No, I don't believe authority is possible without some form of coercion. I know humans can operate collaboratively without need of a "leader", however.
By Rich
#15260752
FallenRaptor wrote:I always imagined that for a anarchist society to exist everyone would have to be able to satisfy their basic economic needs and wants. Otherwise, they'll resort coercion to get what they want and the anarchy will become chaos.

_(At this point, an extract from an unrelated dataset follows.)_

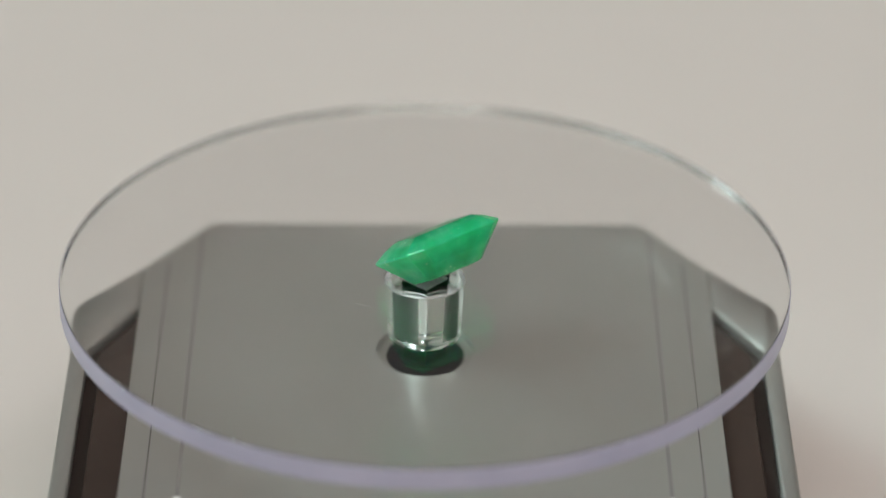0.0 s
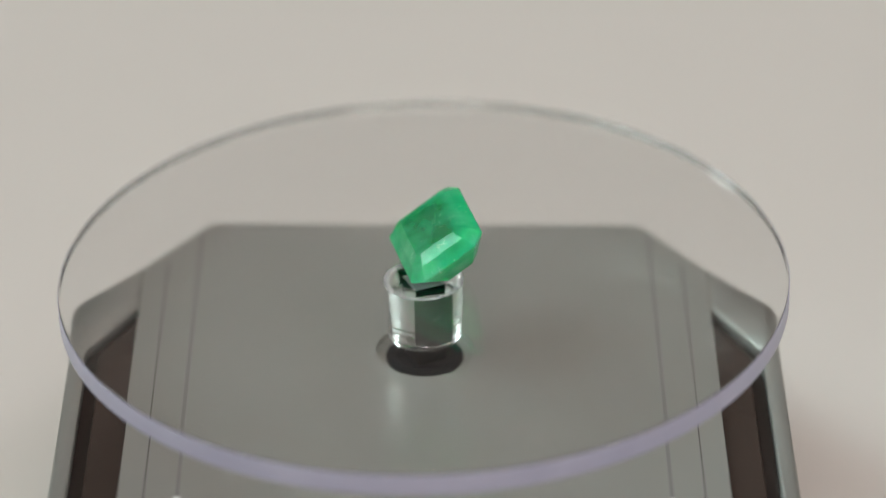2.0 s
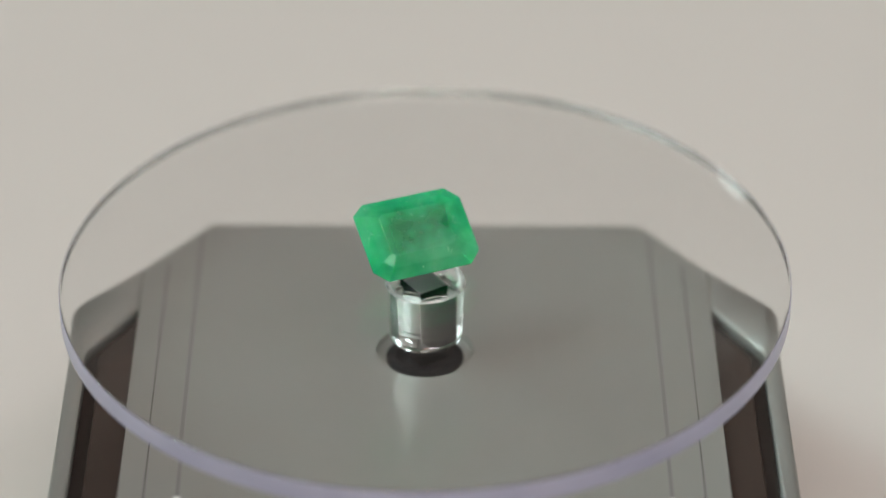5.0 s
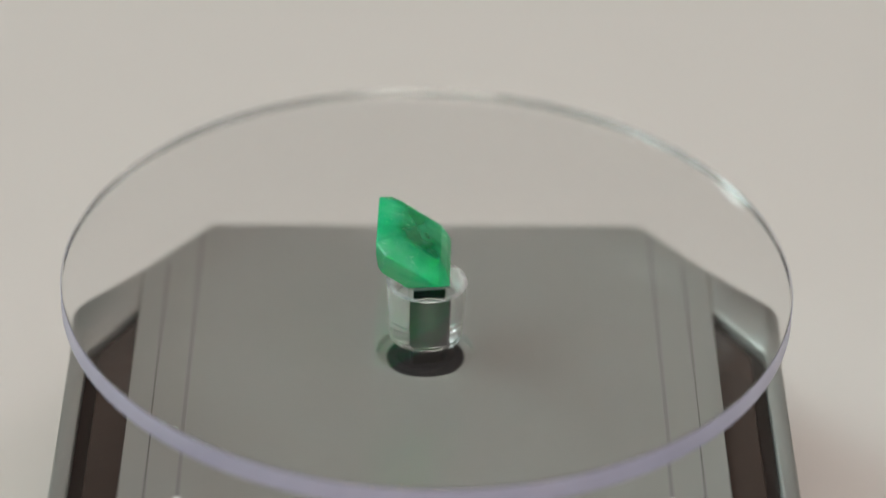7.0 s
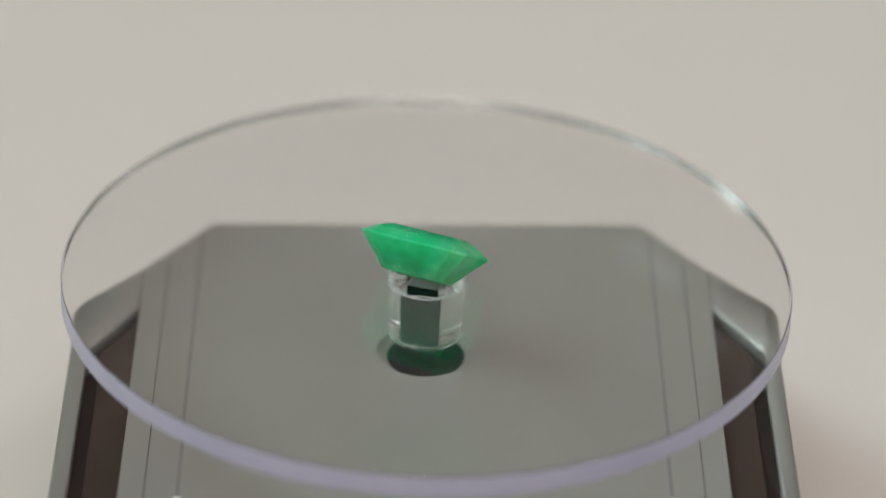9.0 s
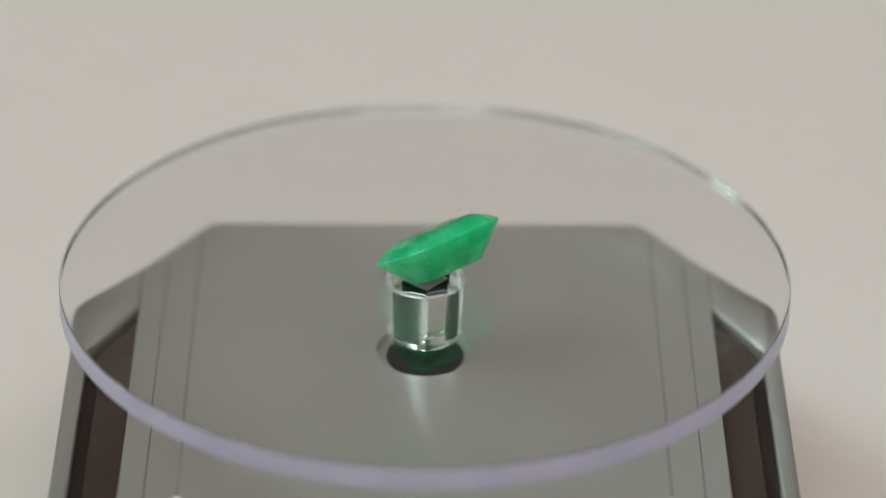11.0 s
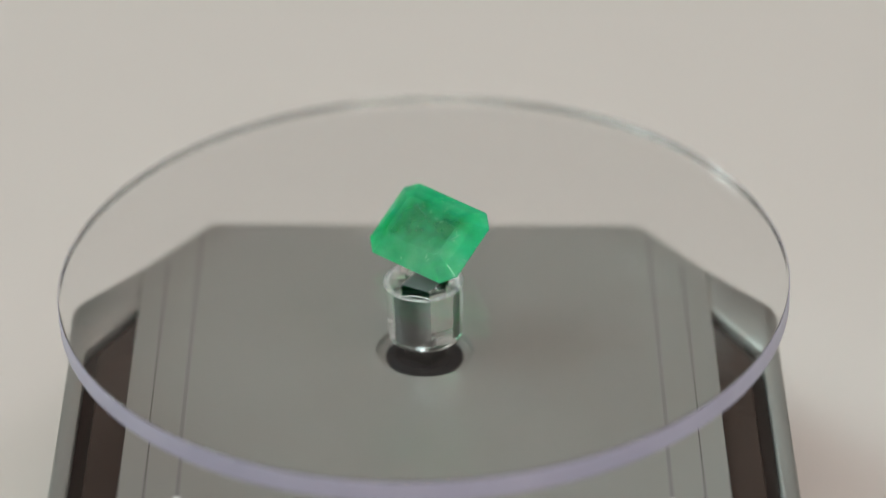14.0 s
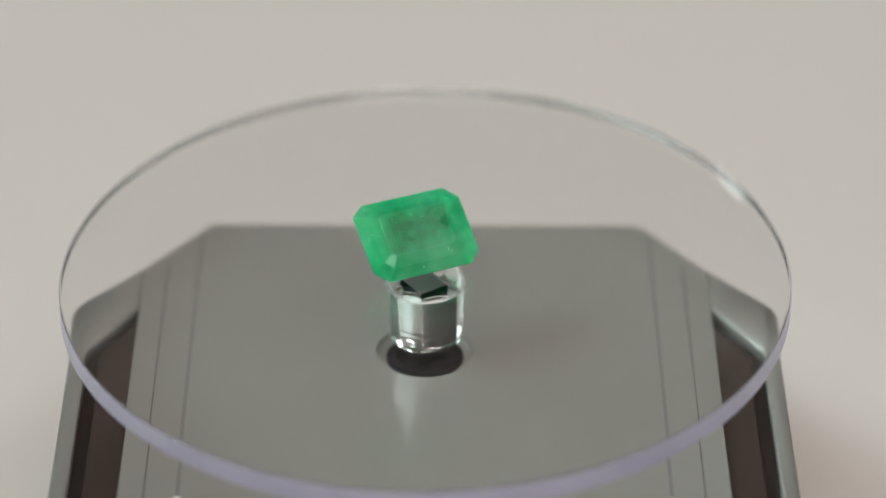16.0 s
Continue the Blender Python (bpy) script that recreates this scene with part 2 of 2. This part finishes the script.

The majority of people will never satisfy their basic needs and wants, because basic needs and wants will always expand to negate any increase in society's prosperity. If you asked your average Chartist in the 1840s to define basic needs and wants, the overwhelming majority of modern Britons will have them.
#15261330
Rich wrote:The majority of people will never satisfy their basic needs and wants, because basic needs and wants will always expand to negate any increase in society's prosperity. If you asked your average Chartist in the 1840s to define basic needs and wants, the overwhelming majority of modern Britons will have them.


You don't understand the definition of basic needs. Wants, I could care less about. Lets go with meeting people's basic needs as they relate to Maslow's Hierarchy of Human Need.

That doesn't change, isn't arbitrary, and means something significant about a society that gives them without debt.